> [Provided material]
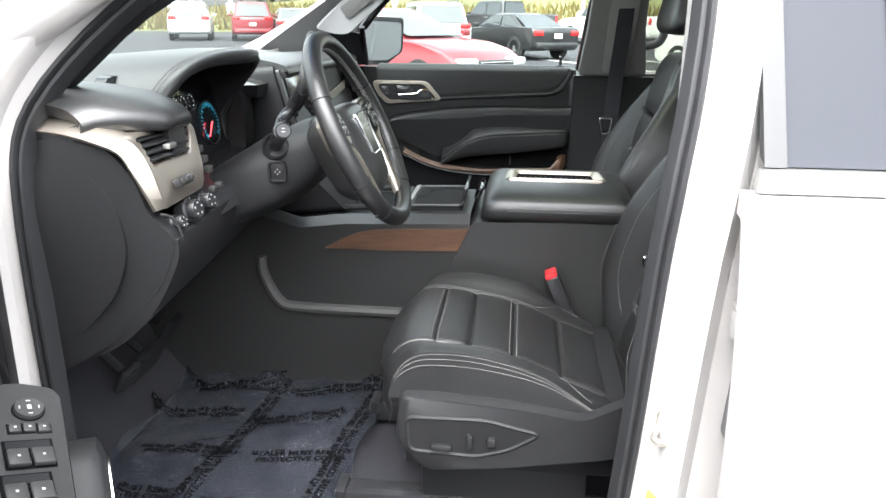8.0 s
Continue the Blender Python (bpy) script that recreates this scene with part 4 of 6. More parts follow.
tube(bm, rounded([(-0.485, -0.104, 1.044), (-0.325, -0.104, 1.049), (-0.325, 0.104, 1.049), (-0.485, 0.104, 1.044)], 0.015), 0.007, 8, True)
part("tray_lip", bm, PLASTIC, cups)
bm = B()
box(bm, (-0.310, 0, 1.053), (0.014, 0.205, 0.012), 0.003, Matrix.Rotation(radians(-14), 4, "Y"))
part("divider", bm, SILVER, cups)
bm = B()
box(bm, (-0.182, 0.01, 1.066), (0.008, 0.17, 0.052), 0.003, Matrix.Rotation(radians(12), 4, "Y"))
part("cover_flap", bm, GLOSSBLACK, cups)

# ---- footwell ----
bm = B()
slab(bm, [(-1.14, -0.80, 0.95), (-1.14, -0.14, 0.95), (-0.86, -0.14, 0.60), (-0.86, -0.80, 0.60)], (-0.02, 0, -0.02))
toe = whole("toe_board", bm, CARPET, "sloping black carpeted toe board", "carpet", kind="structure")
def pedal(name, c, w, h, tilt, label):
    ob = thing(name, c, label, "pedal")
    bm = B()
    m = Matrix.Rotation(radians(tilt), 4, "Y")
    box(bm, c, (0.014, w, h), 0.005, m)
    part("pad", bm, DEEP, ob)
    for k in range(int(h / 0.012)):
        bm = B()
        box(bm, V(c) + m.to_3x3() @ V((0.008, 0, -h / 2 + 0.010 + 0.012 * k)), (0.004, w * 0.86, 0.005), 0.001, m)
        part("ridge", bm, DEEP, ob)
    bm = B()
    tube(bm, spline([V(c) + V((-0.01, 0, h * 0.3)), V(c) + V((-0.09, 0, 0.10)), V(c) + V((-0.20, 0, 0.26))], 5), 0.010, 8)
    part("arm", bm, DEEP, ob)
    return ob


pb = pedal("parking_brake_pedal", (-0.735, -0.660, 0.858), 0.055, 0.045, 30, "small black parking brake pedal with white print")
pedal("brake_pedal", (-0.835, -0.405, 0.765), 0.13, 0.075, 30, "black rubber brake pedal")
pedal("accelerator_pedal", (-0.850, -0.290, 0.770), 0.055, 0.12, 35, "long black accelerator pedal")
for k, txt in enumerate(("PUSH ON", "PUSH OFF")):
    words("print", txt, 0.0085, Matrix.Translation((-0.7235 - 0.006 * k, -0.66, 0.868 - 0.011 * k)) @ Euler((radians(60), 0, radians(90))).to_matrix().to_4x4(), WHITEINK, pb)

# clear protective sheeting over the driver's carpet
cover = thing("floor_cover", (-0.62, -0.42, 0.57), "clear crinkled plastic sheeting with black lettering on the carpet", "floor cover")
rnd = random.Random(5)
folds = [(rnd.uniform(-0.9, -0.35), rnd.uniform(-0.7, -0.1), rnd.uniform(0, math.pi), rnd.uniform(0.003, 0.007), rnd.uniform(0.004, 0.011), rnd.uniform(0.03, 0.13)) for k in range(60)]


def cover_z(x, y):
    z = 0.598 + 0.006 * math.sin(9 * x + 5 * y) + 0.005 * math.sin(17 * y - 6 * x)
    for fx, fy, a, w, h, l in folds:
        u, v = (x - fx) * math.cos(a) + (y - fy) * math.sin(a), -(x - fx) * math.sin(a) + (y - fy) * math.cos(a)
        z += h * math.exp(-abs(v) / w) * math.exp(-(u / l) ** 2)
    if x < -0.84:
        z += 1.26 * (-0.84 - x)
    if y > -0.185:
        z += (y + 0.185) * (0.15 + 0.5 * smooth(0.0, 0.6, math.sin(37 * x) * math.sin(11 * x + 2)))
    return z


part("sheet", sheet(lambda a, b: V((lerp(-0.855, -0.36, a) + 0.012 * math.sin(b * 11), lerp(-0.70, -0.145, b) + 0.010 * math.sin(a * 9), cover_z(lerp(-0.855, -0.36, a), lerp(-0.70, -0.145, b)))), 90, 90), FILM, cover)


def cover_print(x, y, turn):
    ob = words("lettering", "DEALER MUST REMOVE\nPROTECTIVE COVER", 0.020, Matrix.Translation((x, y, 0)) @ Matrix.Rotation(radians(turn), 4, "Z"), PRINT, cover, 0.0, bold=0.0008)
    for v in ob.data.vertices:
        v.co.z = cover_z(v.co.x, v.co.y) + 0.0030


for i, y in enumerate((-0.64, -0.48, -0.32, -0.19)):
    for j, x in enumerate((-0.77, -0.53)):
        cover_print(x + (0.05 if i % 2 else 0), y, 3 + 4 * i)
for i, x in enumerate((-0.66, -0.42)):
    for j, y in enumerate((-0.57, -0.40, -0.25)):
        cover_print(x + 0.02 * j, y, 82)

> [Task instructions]
Without the pictures, return the listing above from its first line through the line that has "bm, GLOSSBLACK, cups)".

> [Full response]
8.0 s
Continue the Blender Python (bpy) script that recreates this scene with part 4 of 6. More parts follow.
tube(bm, rounded([(-0.485, -0.104, 1.044), (-0.325, -0.104, 1.049), (-0.325, 0.104, 1.049), (-0.485, 0.104, 1.044)], 0.015), 0.007, 8, True)
part("tray_lip", bm, PLASTIC, cups)
bm = B()
box(bm, (-0.310, 0, 1.053), (0.014, 0.205, 0.012), 0.003, Matrix.Rotation(radians(-14), 4, "Y"))
part("divider", bm, SILVER, cups)
bm = B()
box(bm, (-0.182, 0.01, 1.066), (0.008, 0.17, 0.052), 0.003, Matrix.Rotation(radians(12), 4, "Y"))
part("cover_flap", bm, GLOSSBLACK, cups)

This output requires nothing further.